Jumat, 10 Juli 2009

Do You Avoid Certain Feelings?

Do You Avoid Certain Feelings?
By Expert Author: Melisa Milonas


Do you avoid feeling sad, angry, or vulnerable? Some feelings can cause you to lose power and as a result you feel less confident. So you try to avoid that feeling so that you do not lose your power. Many people are mis-educated about feelings, they believe that what they feel defines them and they will be stuck with that feeling.

Emotions come and go, and they do not make up who you are. For example, many people avoid feeling angry because they think that means they are an angry person or they will stay angry if they accept that feeling. Anger will pass just like joy or stress does.

In my life, I have had to distinct experience of trying to avoid feelings of vulnerability, especially in romantic relationships. I would spend so much time trying to avoid feeling vulnerable in romantic relationships because I thought that meant I was weak. I was ruled by my fear of not wanting to seem weak and powerless.

Romantic relationship may not be the area where you avoid certain feelings, for you it may be relationships with your family or friends. We all lose power in one or more of our relationships. Usually there is a specific feeling we can not tolerate experiencing and as a result we avoid and suppress that feeling.

I always was ashamed that I felt vulnerable and even tried to keep how I felt a secret from other people. But in my work as a coach, I found I was not the only one who could not tolerate feeling vulnerable. Many of my clients had the same fear.

What I have seen in my own life is that, the more I avoided the feeling of vulnerability the more it showed up. It's like that saying "what you resist persists". In the past, the more I avoided feeling vulnerable and weak the more I felt vulnerable and weak. It was when I finally accepted how I felt, embraced the feelings, and stopped seeing that as a burden that they moved through me quickly.

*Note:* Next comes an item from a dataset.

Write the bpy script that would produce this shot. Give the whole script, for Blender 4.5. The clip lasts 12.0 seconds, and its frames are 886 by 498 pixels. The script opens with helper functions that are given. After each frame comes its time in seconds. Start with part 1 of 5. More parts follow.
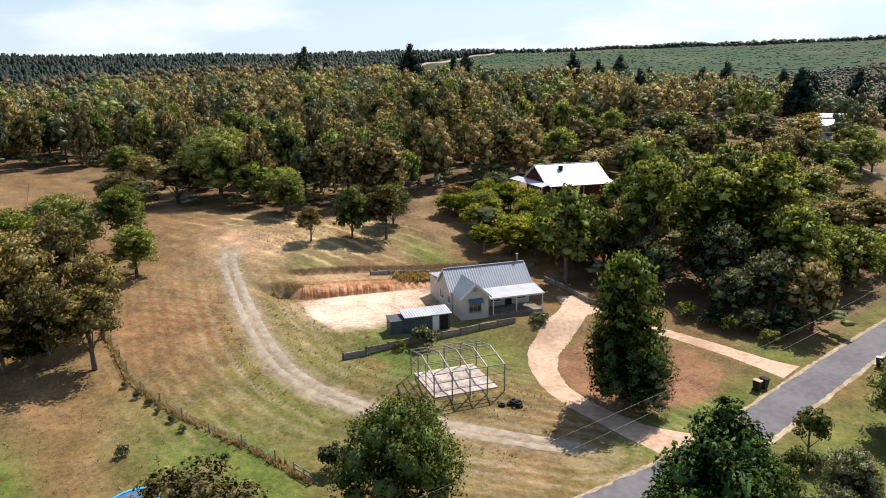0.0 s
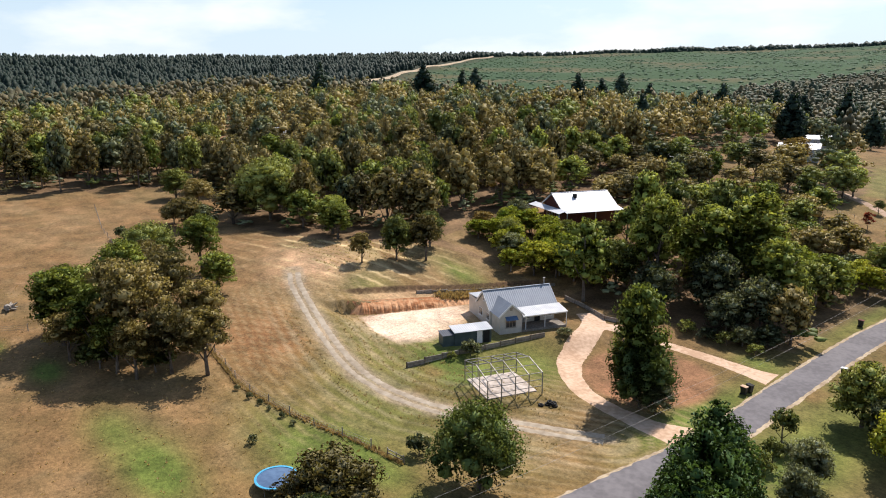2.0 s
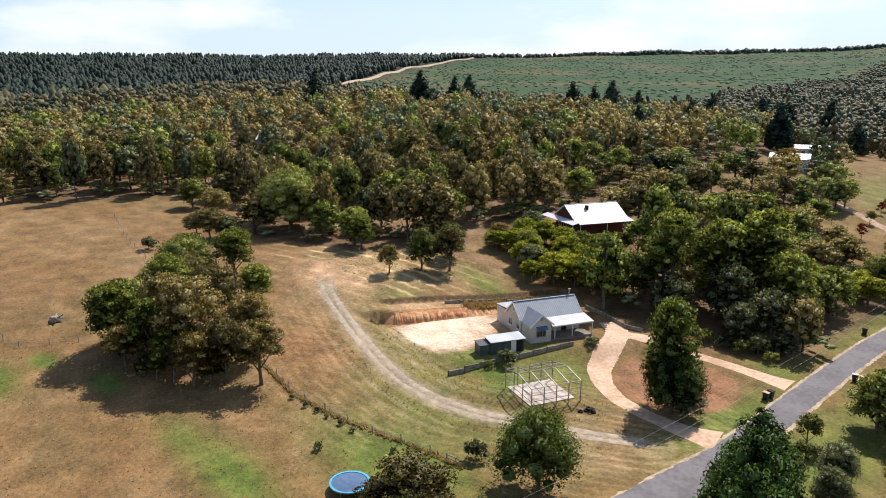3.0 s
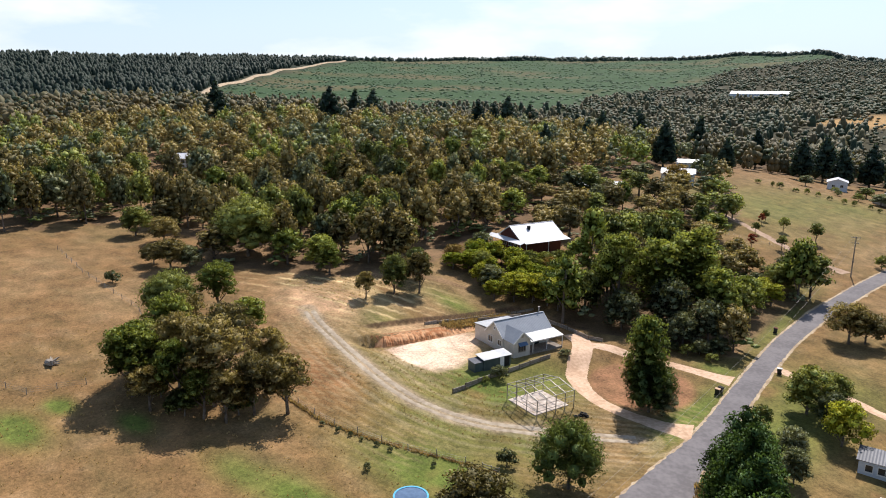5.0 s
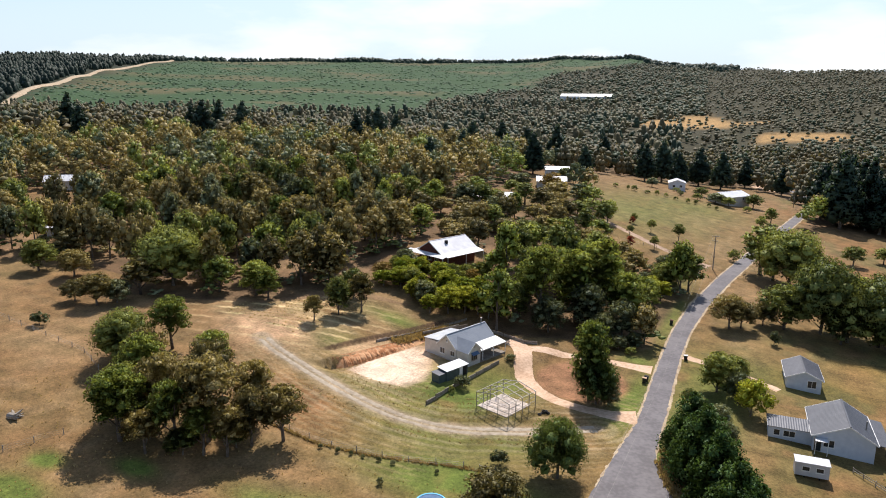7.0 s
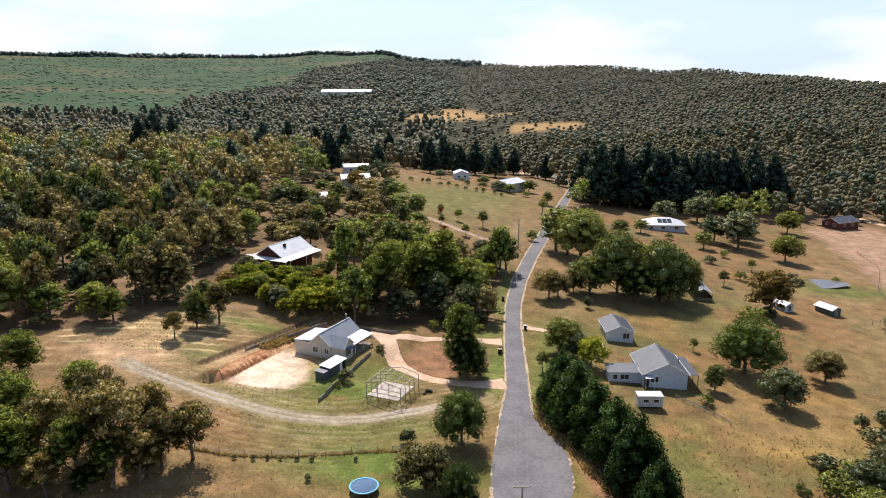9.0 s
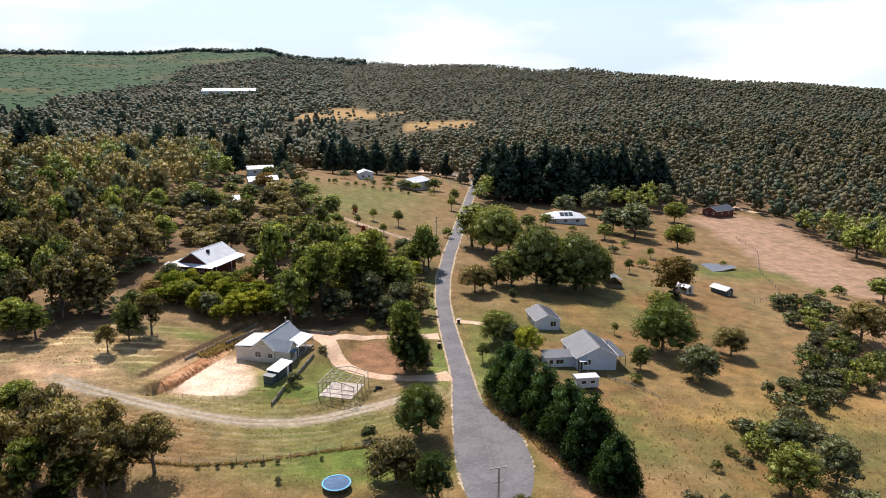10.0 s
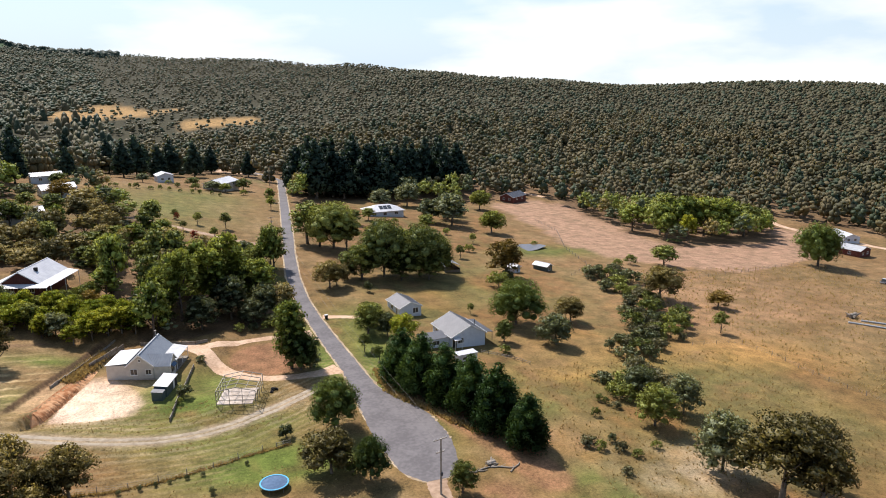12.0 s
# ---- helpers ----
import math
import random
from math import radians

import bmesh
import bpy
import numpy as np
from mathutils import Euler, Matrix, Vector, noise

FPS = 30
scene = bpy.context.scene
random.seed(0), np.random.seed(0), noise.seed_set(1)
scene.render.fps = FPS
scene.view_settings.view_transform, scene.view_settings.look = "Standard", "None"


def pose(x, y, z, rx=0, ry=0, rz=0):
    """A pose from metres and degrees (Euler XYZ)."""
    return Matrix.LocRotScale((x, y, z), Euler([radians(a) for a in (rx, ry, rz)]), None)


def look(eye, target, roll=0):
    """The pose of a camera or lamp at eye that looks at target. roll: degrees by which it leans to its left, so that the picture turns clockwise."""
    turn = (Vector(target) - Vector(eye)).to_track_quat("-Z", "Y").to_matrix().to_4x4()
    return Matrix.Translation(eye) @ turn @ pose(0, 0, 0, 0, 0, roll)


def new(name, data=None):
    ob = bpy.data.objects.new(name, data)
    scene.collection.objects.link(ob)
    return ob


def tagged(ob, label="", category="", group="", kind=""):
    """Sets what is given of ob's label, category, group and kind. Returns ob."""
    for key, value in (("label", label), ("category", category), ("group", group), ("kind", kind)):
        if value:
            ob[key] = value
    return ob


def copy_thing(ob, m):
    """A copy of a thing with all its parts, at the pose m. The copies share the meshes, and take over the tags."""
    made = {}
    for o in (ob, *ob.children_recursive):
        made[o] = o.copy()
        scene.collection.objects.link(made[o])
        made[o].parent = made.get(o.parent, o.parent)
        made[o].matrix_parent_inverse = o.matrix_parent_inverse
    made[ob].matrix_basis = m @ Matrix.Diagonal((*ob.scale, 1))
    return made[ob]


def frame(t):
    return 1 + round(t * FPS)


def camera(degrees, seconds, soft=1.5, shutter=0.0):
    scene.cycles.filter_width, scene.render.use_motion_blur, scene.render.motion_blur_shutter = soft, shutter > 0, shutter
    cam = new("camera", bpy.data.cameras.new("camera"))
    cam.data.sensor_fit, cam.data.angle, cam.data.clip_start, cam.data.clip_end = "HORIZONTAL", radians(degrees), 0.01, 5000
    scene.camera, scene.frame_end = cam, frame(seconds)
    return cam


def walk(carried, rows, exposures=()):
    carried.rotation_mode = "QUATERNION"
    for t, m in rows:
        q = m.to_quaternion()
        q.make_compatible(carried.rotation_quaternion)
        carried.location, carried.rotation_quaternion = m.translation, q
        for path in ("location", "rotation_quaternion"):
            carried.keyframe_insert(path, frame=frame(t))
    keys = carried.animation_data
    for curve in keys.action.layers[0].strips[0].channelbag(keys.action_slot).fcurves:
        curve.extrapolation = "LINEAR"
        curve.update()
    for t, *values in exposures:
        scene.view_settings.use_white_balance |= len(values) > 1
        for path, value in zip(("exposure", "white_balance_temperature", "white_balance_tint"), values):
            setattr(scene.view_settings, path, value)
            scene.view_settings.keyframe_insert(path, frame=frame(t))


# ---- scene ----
cam = camera(65.3, 12.0, soft=1.0)

PATH = [
    (0, (47.75, -37.35, 29.15), (46.225, -36.138, 28.7), -0.7),
    (0.5, (51.045, -40.476, 31.076), (49.516, -39.268, 30.624), -0.6),
    (1, (53.804, -43.999, 32.951), (52.277, -42.789, 32.499), -0.5),
    (1.5, (55.206, -47.719, 34.682), (53.681, -46.505, 34.232), -0.4),
    (2, (55.812, -52.059, 36.532), (54.292, -50.839, 36.084), -0.3),
    (2.5, (55.109, -56.714, 38.181), (53.604, -55.475, 37.732), -0.1),
    (4.5, (49.54, -76.475, 44.608), (48.22, -75.038, 44.169), 0.5),
    (5, (47.325, -81.457, 46.438), (46.103, -79.936, 45.997), 0.6),
    (5.5, (44.814, -86.023, 47.976), (43.681, -84.435, 47.536), 0.7),
    (6, (41.771, -90.819, 49.626), (40.717, -89.177, 49.187), 0.7),
    (6.5, (38.644, -95.066, 51.072), (37.678, -93.371, 50.634), 0.7),
    (7, (35.253, -99.411, 52.326), (34.412, -97.65, 51.889), 0.5),
    (7.5, (31.794, -103.249, 52.958), (31.102, -101.424, 52.522), 0.3),
    (9.5, (14.358, -114.981, 55.16), (14.326, -113.033, 54.707), -0.3),
    (10, (9.14, -116.807, 55.601), (9.264, -114.864, 55.145), -0.3),
    (10.5, (4.161, -118.095, 55.895), (4.435, -116.167, 55.436), -0.3),
    (11, (-1.34, -118.792, 56.188), (-0.9, -116.897, 55.725), -0.3),
    (11.5, (-6.433, -119.222, 56.509), (-5.847, -117.367, 56.042), -0.3),
    (12, (-11.813, -119.196, 56.977), (-11.075, -117.399, 56.504), -0.2),
]
walk(cam, [(t, look(eye, target, roll)) for t, eye, target, roll in PATH])

# ---- sky and sun ----
SUN_TO = Vector((-0.2, 0.78, 1.05)).normalized()
world = bpy.data.worlds.new("sky")
scene.world = world
world.use_nodes = True
wn, wl = world.node_tree.nodes, world.node_tree.links
wn.clear()
sky = wn.new("ShaderNodeTexSky")
sky.sky_type, sky.sun_disc = "NISHITA", False
sky.sun_elevation, sky.sun_rotation = math.asin(SUN_TO.z), math.atan2(SUN_TO.x, SUN_TO.y)
sky.altitude, sky.air_density, sky.dust_density, sky.ozone_density = 400, 1.0, 1.2, 1.5
co = wn.new("ShaderNodeTexCoord")
stretch = wn.new("ShaderNodeMapping")
stretch.inputs["Scale"].default_value = (2.4, 2.4, 8.0)
stretch.inputs["Location"].default_value = (0.4, 1.3, 0.15)
puff = wn.new("ShaderNodeTexNoise")
puff.inputs["Scale"].default_value, puff.inputs["Detail"].default_value, puff.inputs["Roughness"].default_value = 1.5, 7, 0.5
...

Many people avoid what they feel because they are scared they will be overwhelmed by what they feel and will get stuck in that emotion. But the exact opposite happens, when you accept and embrace what you feel it does not have a grip on you and keep re-occurring in your life.

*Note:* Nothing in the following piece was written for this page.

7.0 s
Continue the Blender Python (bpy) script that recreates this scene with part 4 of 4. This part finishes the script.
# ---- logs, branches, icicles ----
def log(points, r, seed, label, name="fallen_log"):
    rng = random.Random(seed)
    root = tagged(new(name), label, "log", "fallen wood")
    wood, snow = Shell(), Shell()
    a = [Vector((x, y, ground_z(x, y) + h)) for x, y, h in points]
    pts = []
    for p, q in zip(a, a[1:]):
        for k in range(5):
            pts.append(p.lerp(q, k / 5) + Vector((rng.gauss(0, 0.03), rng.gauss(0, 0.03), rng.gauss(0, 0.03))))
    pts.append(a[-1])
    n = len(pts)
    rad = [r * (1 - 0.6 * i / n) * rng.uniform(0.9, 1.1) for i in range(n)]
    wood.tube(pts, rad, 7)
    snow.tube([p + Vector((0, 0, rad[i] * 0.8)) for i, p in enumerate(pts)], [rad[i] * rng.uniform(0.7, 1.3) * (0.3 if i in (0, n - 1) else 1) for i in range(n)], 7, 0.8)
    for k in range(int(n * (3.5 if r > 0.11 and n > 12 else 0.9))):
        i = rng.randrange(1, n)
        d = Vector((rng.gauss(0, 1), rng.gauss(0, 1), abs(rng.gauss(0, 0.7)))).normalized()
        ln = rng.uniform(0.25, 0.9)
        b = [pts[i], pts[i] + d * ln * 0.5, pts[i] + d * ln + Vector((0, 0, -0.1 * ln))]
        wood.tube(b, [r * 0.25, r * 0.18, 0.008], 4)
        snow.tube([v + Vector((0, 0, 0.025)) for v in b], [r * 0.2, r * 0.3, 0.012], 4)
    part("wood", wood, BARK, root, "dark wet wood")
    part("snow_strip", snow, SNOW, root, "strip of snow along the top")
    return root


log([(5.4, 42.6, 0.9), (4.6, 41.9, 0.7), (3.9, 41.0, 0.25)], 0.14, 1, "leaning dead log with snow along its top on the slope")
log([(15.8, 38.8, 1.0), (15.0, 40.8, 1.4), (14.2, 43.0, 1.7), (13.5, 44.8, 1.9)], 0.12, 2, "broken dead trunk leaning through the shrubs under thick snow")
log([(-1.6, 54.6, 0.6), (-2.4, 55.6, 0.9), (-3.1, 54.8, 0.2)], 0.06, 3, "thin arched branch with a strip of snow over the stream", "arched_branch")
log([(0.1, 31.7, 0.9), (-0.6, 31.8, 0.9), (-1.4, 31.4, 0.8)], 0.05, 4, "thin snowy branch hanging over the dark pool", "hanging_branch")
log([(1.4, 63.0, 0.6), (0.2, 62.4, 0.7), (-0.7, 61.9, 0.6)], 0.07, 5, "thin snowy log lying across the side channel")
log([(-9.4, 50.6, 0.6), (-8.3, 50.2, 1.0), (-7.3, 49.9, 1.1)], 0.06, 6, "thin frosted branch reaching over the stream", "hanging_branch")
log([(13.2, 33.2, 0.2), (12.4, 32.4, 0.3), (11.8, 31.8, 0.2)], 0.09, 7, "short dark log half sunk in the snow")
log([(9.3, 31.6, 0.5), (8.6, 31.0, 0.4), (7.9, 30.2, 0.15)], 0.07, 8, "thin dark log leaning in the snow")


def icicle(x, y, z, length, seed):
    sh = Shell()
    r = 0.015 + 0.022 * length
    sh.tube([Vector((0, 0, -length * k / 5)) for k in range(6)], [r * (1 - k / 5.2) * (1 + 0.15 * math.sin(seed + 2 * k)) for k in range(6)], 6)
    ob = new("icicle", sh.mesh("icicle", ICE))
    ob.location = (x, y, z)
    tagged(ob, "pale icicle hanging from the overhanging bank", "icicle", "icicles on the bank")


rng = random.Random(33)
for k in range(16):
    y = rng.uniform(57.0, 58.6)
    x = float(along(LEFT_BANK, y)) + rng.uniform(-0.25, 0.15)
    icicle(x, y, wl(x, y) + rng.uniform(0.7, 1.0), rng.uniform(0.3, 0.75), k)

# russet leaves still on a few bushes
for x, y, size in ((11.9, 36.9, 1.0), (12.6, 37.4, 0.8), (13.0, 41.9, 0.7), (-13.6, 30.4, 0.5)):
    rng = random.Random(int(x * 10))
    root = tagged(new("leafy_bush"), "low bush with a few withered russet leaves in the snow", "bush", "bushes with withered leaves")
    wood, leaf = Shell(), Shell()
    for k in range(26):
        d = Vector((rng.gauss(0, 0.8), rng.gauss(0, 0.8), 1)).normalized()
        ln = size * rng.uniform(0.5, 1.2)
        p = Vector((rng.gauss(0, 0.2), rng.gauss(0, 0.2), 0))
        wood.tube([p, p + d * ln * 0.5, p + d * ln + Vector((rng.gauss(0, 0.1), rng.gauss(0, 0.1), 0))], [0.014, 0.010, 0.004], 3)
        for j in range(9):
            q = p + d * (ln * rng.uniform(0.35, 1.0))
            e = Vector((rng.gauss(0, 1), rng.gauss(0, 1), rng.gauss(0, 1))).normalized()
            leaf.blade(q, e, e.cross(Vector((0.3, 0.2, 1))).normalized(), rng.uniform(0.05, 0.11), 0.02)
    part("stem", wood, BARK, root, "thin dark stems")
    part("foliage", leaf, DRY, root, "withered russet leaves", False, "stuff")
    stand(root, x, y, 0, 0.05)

Now If I am sad, hurt, or angry I accept that is what I feel. In the past I would try to intellectualize what I was feeling and push down the actual feeling. Now I say to myself "bring it on" If I am angry then I let it out (usually on a pillow), if I am sad I don't even try to hold back the tears, I let the river run. If I am scared, I say "I am really scared". There is no pretending or denying what I feel.

When you accept and embrace your feelings, you feel a sense of genuine confidence and power about yourself. You also feel much more at ease expressing your feelings with others. What is even more remarkable is that you are able to distinguish that your feelings are separate from you and they are not always aligned with your true self.

Your assignment for this week: Pick one relationship or area of your life that you have a strong fear of experiencing a certain feeling? Focus on that feeling, do not hold back, and let it out. Whatever emotion you feel, sit with it. Avoid monitoring what you are thinking, feeling, or making it wrong. A very good way of releasing emotions is to exaggerate what you feel. So if you feel really sad, think of how a child would their express sadness, and act it out in a similar way. I know this sounds silly, but it works. Children move through feelings fast because they feel it, express it, and move on. Adults avoid, deny, and repress their feelings and they get stuck with it for years.